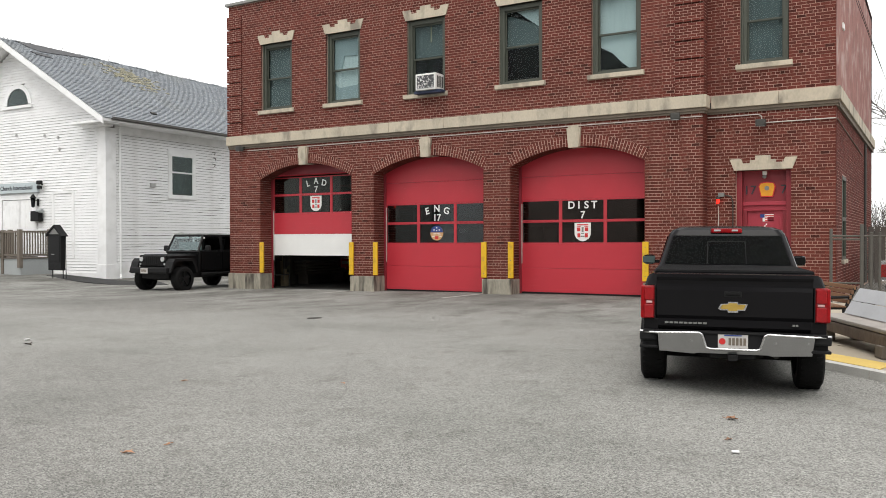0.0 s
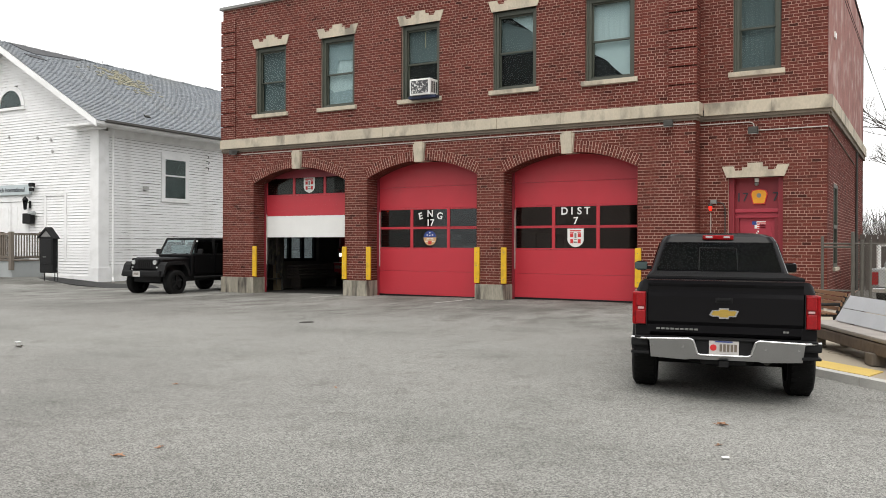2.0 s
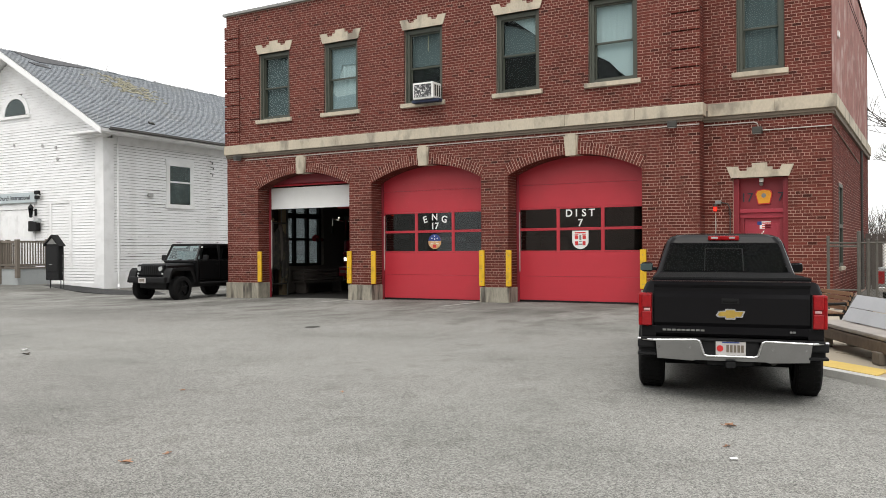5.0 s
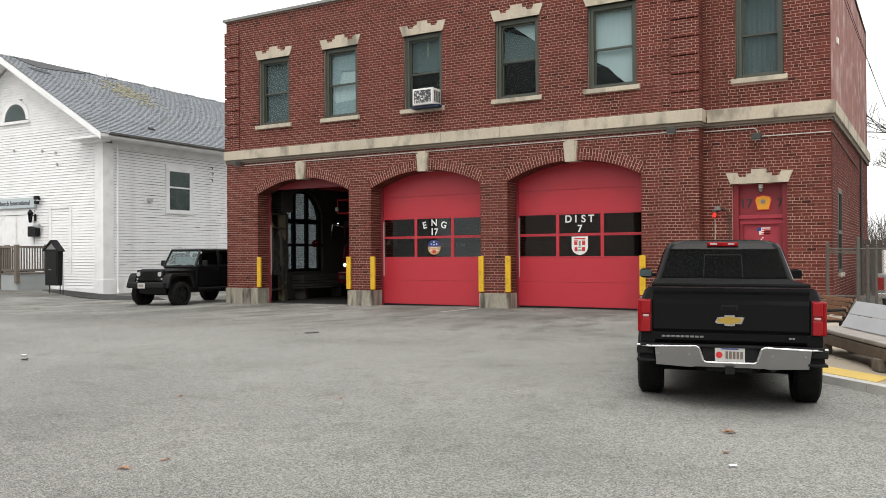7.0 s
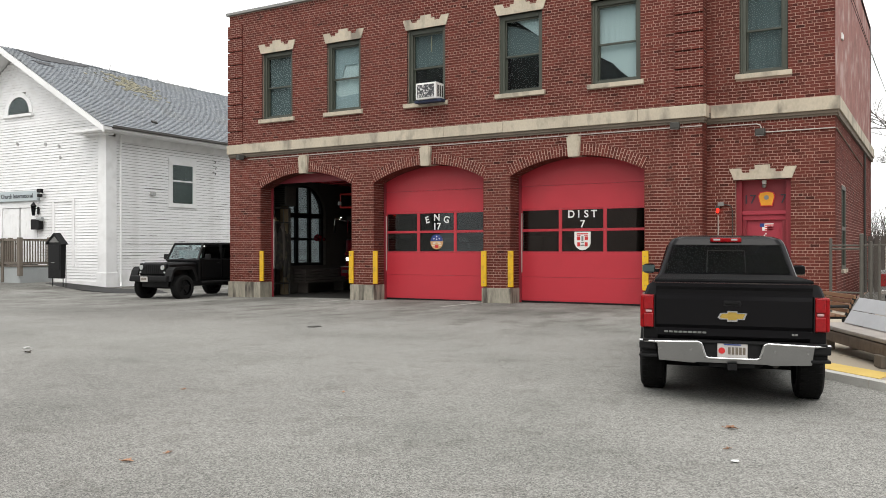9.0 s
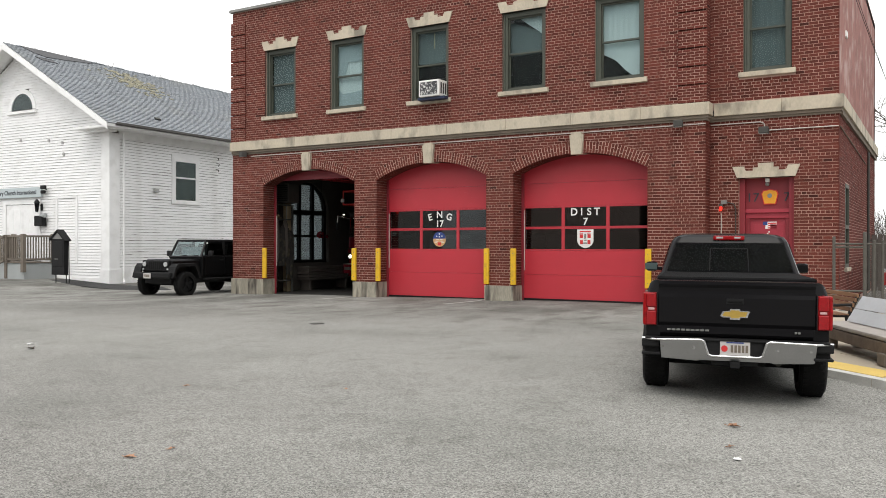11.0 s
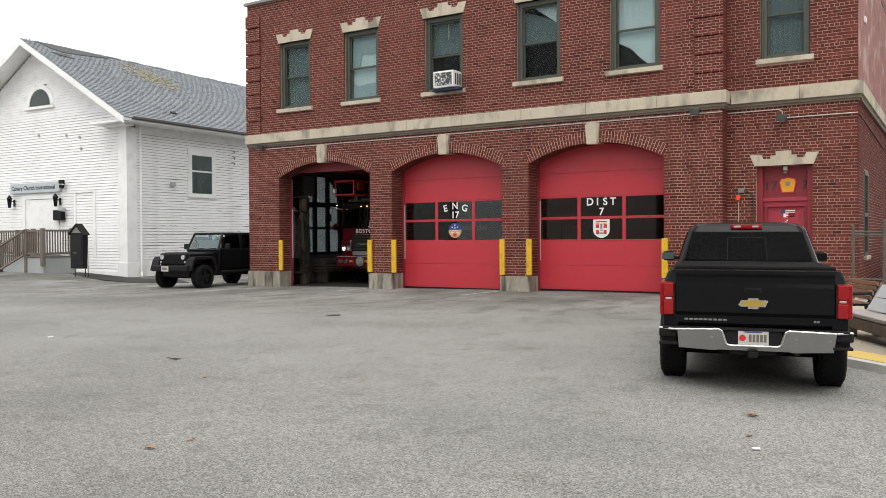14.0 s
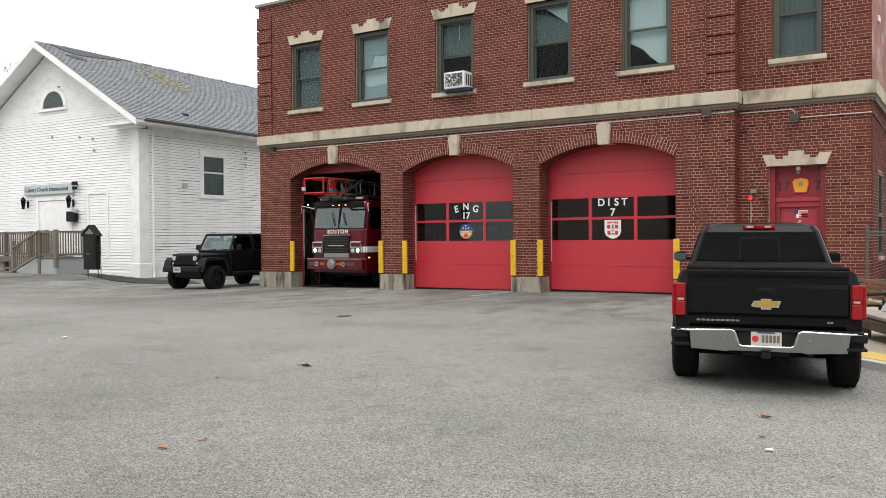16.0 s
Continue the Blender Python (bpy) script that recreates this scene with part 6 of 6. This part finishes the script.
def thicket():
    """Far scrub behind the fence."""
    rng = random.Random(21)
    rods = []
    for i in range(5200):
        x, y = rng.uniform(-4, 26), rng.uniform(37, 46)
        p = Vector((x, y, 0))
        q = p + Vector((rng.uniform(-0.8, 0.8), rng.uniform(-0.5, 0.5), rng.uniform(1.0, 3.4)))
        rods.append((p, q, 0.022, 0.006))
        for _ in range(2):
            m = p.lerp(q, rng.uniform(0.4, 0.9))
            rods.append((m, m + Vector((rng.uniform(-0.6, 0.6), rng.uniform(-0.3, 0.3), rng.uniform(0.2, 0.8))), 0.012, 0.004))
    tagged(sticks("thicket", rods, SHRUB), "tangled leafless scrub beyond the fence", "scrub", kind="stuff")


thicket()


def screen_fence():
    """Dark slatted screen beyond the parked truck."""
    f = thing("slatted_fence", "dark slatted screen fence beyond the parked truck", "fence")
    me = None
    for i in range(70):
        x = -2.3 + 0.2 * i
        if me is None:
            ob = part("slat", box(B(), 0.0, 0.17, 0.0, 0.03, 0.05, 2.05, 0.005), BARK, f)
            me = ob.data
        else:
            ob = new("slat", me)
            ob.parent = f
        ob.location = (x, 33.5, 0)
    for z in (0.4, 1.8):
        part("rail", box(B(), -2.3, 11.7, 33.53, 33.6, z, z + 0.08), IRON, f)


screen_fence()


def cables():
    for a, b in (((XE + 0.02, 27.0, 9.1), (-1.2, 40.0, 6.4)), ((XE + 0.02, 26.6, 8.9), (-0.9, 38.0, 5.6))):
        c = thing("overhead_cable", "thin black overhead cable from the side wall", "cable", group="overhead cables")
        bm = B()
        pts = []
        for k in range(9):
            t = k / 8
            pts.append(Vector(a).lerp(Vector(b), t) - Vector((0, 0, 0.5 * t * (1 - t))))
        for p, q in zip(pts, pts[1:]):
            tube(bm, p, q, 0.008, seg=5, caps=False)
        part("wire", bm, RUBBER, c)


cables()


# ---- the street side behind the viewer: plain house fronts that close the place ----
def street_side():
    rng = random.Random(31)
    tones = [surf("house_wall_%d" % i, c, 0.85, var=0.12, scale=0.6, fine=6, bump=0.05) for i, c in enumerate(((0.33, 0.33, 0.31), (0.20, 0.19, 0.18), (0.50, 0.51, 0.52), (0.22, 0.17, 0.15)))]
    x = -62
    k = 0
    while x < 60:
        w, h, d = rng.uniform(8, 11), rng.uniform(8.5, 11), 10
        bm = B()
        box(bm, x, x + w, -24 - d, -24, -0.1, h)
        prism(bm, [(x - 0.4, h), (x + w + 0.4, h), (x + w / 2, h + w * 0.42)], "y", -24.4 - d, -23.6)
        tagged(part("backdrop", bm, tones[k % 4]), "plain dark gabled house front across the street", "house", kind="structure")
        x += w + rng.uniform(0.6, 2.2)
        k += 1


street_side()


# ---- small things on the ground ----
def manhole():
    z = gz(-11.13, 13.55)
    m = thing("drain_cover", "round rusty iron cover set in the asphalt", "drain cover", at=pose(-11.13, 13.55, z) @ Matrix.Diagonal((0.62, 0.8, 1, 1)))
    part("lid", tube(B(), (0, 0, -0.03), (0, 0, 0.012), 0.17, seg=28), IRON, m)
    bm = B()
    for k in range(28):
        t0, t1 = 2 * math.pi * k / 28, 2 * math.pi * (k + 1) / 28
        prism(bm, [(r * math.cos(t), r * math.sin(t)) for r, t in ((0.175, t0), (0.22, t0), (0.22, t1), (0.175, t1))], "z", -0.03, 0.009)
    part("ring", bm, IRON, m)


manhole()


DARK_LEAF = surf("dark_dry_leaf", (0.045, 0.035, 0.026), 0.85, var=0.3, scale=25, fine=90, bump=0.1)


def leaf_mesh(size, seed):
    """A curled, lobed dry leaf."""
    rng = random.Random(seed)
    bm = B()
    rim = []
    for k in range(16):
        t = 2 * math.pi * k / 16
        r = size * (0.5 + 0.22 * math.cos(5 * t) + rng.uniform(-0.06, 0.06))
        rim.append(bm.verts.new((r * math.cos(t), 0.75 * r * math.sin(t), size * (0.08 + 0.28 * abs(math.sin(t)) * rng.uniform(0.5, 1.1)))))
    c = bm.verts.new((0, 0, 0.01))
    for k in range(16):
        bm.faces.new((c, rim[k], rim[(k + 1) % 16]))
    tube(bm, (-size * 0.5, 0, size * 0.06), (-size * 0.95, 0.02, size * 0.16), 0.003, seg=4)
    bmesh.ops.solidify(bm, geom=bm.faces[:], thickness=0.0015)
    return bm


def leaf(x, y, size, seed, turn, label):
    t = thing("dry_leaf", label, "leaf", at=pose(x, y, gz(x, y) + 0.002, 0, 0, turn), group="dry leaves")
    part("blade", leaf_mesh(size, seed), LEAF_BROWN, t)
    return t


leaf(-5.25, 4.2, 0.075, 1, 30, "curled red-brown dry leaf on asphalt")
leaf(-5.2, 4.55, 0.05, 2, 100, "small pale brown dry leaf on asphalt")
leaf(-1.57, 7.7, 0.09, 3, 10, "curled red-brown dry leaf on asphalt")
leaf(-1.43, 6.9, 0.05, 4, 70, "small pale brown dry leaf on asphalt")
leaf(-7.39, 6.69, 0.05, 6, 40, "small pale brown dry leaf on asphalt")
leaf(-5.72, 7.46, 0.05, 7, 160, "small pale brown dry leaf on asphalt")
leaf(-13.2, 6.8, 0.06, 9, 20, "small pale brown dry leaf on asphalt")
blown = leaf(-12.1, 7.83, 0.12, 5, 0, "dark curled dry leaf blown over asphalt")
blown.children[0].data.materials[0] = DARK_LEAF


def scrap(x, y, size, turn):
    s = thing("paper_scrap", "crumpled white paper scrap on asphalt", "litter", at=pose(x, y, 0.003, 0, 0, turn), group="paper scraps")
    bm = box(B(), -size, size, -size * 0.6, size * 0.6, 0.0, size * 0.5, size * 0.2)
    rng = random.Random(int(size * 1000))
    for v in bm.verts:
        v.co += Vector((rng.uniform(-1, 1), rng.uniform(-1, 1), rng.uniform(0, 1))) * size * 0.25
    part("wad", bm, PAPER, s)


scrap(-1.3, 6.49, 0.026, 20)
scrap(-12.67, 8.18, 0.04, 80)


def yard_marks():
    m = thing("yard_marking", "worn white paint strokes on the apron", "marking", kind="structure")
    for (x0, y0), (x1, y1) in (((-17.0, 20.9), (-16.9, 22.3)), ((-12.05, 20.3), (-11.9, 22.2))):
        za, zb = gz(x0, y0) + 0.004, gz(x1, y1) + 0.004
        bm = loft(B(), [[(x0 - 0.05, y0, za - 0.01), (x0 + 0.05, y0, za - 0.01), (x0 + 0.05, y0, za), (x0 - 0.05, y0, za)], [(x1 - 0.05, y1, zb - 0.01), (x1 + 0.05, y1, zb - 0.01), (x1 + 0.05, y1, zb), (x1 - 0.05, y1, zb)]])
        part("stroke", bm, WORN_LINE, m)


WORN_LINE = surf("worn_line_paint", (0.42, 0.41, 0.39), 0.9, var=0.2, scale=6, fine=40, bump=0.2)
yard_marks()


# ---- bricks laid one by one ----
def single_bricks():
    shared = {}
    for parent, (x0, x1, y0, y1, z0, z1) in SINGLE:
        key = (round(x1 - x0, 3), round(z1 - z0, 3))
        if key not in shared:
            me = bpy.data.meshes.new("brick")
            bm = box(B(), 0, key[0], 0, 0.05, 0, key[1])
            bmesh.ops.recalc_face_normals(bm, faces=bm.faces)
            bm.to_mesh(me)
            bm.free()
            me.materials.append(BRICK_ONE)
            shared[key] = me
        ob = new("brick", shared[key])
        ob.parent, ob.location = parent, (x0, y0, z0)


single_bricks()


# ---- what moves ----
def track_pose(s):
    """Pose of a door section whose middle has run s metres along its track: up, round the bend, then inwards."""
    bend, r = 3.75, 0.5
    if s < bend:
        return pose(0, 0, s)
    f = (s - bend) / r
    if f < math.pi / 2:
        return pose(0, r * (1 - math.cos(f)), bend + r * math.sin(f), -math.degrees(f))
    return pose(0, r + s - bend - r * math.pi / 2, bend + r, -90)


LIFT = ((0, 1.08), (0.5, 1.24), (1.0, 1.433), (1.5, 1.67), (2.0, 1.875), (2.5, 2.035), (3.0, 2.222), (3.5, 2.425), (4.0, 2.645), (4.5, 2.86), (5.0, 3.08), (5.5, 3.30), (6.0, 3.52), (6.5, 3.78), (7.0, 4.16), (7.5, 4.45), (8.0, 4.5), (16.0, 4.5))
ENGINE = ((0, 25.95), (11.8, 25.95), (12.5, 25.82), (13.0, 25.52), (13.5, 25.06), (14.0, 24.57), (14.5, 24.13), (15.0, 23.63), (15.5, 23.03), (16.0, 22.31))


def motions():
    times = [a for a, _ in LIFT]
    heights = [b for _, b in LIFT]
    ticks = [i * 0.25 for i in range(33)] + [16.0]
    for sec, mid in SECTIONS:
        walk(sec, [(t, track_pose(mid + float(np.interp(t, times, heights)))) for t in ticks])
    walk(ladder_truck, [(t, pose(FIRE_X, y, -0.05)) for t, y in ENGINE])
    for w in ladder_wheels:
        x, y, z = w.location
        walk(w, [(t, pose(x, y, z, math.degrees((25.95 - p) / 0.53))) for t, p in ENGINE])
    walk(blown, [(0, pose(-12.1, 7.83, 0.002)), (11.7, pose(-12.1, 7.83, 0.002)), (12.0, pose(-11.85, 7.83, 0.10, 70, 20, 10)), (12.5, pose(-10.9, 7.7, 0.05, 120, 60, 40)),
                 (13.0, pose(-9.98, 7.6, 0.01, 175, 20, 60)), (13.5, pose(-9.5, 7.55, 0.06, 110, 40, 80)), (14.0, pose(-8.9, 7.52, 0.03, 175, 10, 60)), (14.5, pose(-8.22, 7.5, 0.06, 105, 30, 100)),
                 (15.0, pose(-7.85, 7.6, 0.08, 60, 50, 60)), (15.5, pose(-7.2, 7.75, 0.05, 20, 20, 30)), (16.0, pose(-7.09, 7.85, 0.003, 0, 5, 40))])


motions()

********************

■ **Directive**: Identify which lines contain the word "part" and copy each one.

■ **The solution**:
Continue the Blender Python (bpy) script that recreates this scene with part 6 of 6. This part finishes the script.
            ob = part("slat", box(B(), 0.0, 0.17, 0.0, 0.03, 0.05, 2.05, 0.005), BARK, f)
        part("rail", box(B(), -2.3, 11.7, 33.53, 33.6, z, z + 0.08), IRON, f)
        part("wire", bm, RUBBER, c)
        tagged(part("backdrop", bm, tones[k % 4]), "plain dark gabled house front across the street", "house", kind="structure")
    part("lid", tube(B(), (0, 0, -0.03), (0, 0, 0.012), 0.17, seg=28), IRON, m)
    part("ring", bm, IRON, m)
    part("blade", leaf_mesh(size, seed), LEAF_BROWN, t)
    part("wad", bm, PAPER, s)
        part("stroke", bm, WORN_LINE, m)